[Scene script records]
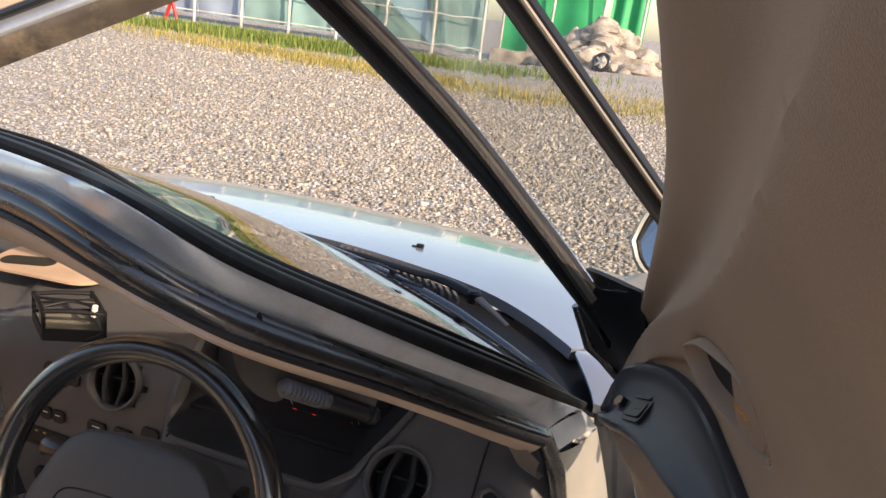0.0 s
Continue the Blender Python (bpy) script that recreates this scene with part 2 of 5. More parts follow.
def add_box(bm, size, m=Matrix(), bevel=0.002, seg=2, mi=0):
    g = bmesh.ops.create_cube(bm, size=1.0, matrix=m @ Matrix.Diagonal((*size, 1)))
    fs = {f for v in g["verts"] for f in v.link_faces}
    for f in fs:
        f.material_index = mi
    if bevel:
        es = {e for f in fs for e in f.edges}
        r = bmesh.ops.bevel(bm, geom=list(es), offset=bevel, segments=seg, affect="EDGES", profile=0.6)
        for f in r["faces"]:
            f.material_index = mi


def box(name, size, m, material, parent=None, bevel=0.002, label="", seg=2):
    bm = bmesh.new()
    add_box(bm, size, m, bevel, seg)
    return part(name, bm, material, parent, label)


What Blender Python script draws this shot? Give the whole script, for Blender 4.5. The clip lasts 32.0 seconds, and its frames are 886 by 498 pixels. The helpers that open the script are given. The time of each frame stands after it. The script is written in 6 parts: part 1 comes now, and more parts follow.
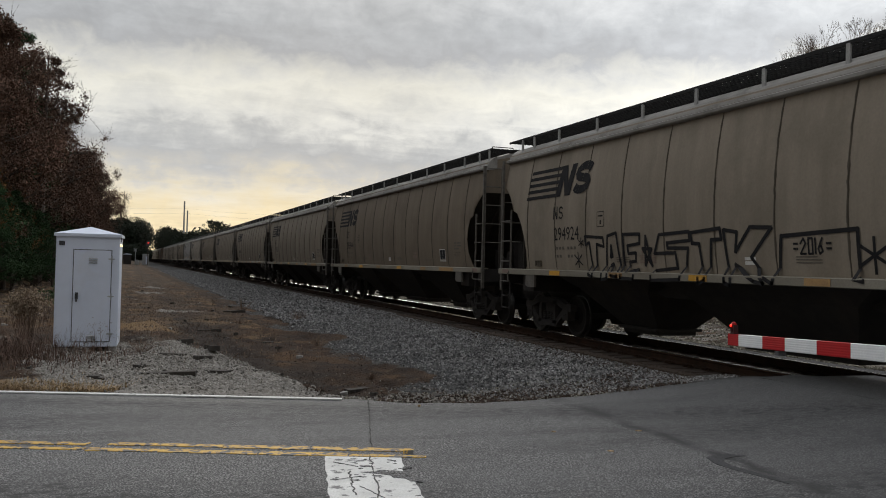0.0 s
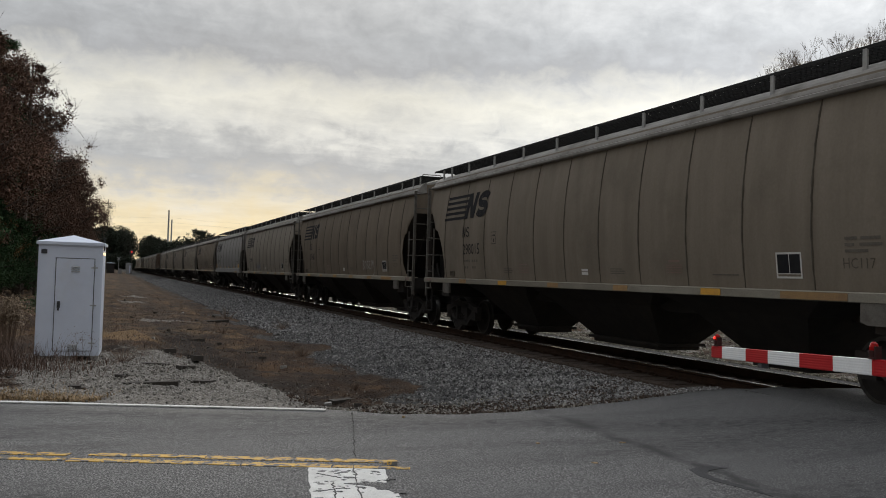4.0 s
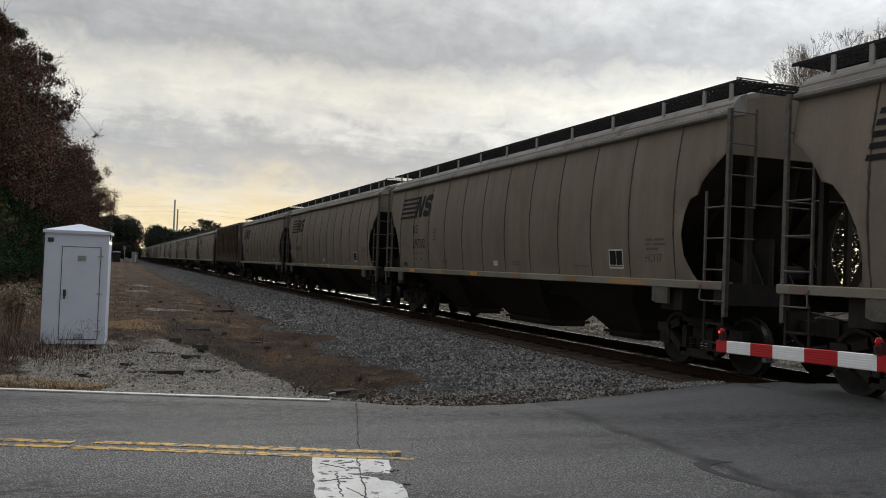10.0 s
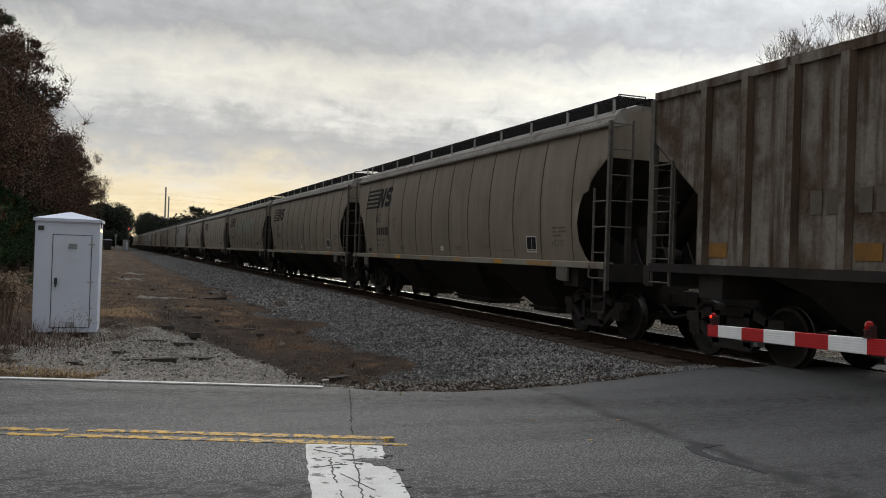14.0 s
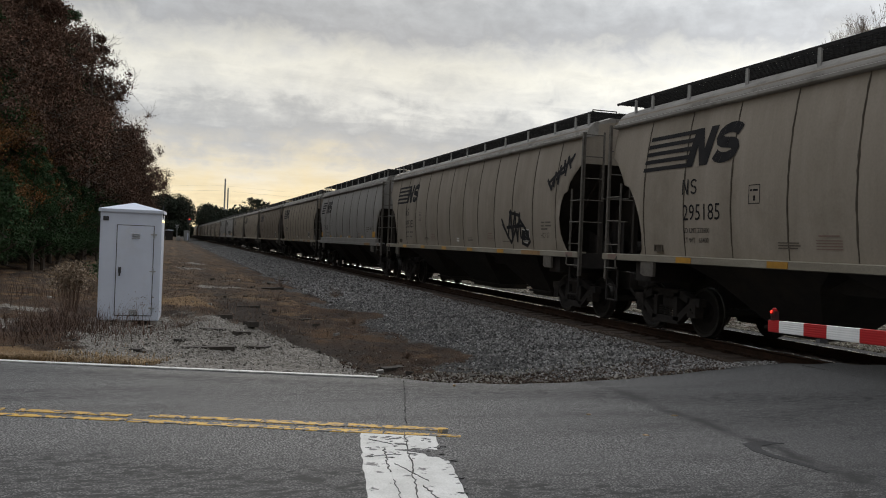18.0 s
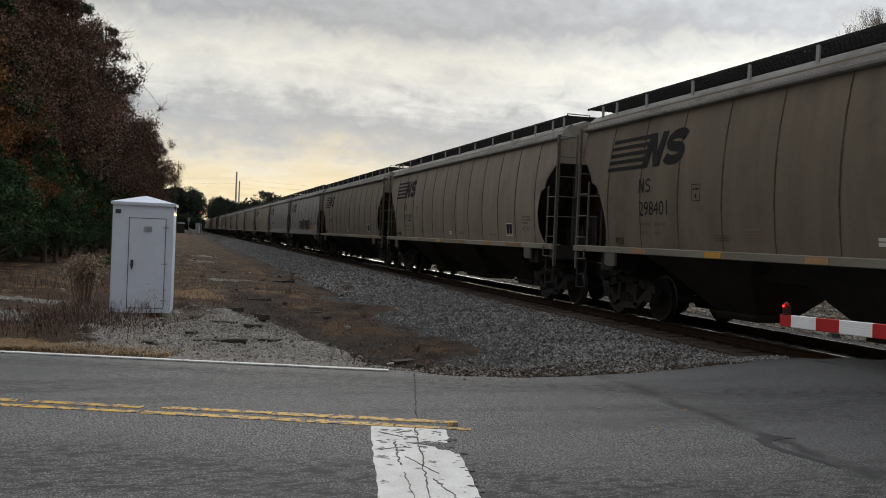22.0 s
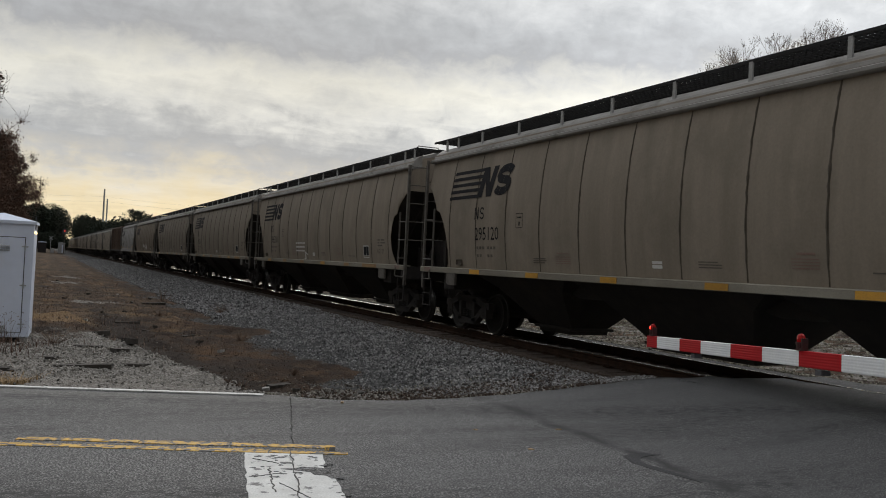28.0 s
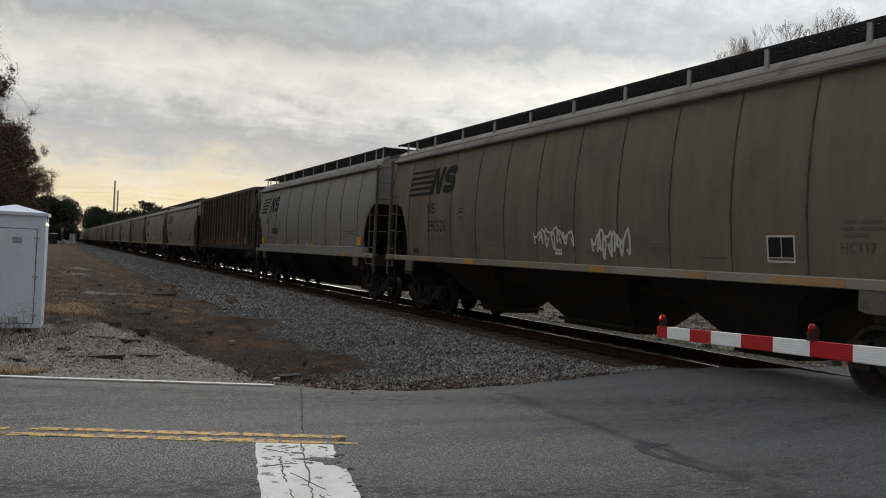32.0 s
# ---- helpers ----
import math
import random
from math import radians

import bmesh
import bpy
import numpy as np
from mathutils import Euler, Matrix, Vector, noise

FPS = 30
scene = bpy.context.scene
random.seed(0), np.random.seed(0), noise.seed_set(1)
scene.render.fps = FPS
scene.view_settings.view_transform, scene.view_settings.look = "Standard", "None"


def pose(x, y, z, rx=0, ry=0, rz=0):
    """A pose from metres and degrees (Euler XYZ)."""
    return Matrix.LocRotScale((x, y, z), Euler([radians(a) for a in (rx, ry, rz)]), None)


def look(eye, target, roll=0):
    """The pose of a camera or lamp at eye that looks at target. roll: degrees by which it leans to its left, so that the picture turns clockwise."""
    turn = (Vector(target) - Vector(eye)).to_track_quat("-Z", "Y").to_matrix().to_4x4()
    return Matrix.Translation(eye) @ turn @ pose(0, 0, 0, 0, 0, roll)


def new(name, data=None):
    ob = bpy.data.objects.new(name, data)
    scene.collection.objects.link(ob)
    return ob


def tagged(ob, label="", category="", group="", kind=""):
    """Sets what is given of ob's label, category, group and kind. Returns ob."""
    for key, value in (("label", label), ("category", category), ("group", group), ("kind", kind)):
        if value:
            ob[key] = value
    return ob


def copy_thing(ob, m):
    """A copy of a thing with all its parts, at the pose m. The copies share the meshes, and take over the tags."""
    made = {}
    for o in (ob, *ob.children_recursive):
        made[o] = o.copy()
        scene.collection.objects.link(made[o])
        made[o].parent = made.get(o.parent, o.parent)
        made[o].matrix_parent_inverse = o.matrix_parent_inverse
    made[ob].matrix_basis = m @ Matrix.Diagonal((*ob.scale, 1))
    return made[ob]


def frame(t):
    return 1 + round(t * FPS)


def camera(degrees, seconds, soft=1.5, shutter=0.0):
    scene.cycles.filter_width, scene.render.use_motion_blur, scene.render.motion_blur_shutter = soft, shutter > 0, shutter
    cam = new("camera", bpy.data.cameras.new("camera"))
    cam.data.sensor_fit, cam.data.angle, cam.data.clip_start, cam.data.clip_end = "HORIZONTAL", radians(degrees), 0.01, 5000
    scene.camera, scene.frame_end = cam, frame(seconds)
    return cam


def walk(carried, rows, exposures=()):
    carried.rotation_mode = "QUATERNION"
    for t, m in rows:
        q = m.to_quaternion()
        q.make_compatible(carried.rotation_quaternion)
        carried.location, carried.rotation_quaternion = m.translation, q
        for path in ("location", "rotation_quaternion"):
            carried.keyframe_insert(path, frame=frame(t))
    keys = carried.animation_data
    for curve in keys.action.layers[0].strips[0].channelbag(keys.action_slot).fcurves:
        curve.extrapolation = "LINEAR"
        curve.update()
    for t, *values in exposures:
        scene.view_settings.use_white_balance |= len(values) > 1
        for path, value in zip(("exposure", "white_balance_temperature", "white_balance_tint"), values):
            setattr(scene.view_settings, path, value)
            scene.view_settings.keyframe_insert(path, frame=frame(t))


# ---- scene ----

WRITTEN TASK —
Take the entries shown above and quote them verbatim, passing over the pictures.

EXERCISE ANSWER —
0.0 s
Continue the Blender Python (bpy) script that recreates this scene with part 2 of 5. More parts follow.
def add_box(bm, size, m=Matrix(), bevel=0.002, seg=2, mi=0):
    g = bmesh.ops.create_cube(bm, size=1.0, matrix=m @ Matrix.Diagonal((*size, 1)))
    fs = {f for v in g["verts"] for f in v.link_faces}
    for f in fs:
        f.material_index = mi
    if bevel:
        es = {e for f in fs for e in f.edges}
        r = bmesh.ops.bevel(bm, geom=list(es), offset=bevel, segments=seg, affect="EDGES", profile=0.6)
        for f in r["faces"]:
            f.material_index = mi


def box(name, size, m, material, parent=None, bevel=0.002, label="", seg=2):
    bm = bmesh.new()
    add_box(bm, size, m, bevel, seg)
    return part(name, bm, material, parent, label)


What Blender Python script draws this shot? Give the whole script, for Blender 4.5. The clip lasts 32.0 seconds, and its frames are 886 by 498 pixels. The helpers that open the script are given. The time of each frame stands after it. The script is written in 6 parts: part 1 comes now, and more parts follow.
0.0 s
4.0 s
10.0 s
14.0 s
18.0 s
22.0 s
28.0 s
32.0 s
# ---- helpers ----
import math
import random
from math import radians

import bmesh
import bpy
import numpy as np
from mathutils import Euler, Matrix, Vector, noise

FPS = 30
scene = bpy.context.scene
random.seed(0), np.random.seed(0), noise.seed_set(1)
scene.render.fps = FPS
scene.view_settings.view_transform, scene.view_settings.look = "Standard", "None"


def pose(x, y, z, rx=0, ry=0, rz=0):
    """A pose from metres and degrees (Euler XYZ)."""
    return Matrix.LocRotScale((x, y, z), Euler([radians(a) for a in (rx, ry, rz)]), None)


def look(eye, target, roll=0):
    """The pose of a camera or lamp at eye that looks at target. roll: degrees by which it leans to its left, so that the picture turns clockwise."""
    turn = (Vector(target) - Vector(eye)).to_track_quat("-Z", "Y").to_matrix().to_4x4()
    return Matrix.Translation(eye) @ turn @ pose(0, 0, 0, 0, 0, roll)


def new(name, data=None):
    ob = bpy.data.objects.new(name, data)
    scene.collection.objects.link(ob)
    return ob


def tagged(ob, label="", category="", group="", kind=""):
    """Sets what is given of ob's label, category, group and kind. Returns ob."""
    for key, value in (("label", label), ("category", category), ("group", group), ("kind", kind)):
        if value:
            ob[key] = value
    return ob


def copy_thing(ob, m):
    """A copy of a thing with all its parts, at the pose m. The copies share the meshes, and take over the tags."""
    made = {}
    for o in (ob, *ob.children_recursive):
        made[o] = o.copy()
        scene.collection.objects.link(made[o])
        made[o].parent = made.get(o.parent, o.parent)
        made[o].matrix_parent_inverse = o.matrix_parent_inverse
    made[ob].matrix_basis = m @ Matrix.Diagonal((*ob.scale, 1))
    return made[ob]


def frame(t):
    return 1 + round(t * FPS)


def camera(degrees, seconds, soft=1.5, shutter=0.0):
    scene.cycles.filter_width, scene.render.use_motion_blur, scene.render.motion_blur_shutter = soft, shutter > 0, shutter
    cam = new("camera", bpy.data.cameras.new("camera"))
    cam.data.sensor_fit, cam.data.angle, cam.data.clip_start, cam.data.clip_end = "HORIZONTAL", radians(degrees), 0.01, 5000
    scene.camera, scene.frame_end = cam, frame(seconds)
    return cam


def walk(carried, rows, exposures=()):
    carried.rotation_mode = "QUATERNION"
    for t, m in rows:
        q = m.to_quaternion()
        q.make_compatible(carried.rotation_quaternion)
        carried.location, carried.rotation_quaternion = m.translation, q
        for path in ("location", "rotation_quaternion"):
            carried.keyframe_insert(path, frame=frame(t))
    keys = carried.animation_data
    for curve in keys.action.layers[0].strips[0].channelbag(keys.action_slot).fcurves:
        curve.extrapolation = "LINEAR"
        curve.update()
    for t, *values in exposures:
        scene.view_settings.use_white_balance |= len(values) > 1
        for path, value in zip(("exposure", "white_balance_temperature", "white_balance_tint"), values):
            setattr(scene.view_settings, path, value)
            scene.view_settings.keyframe_insert(path, frame=frame(t))


# ---- scene ----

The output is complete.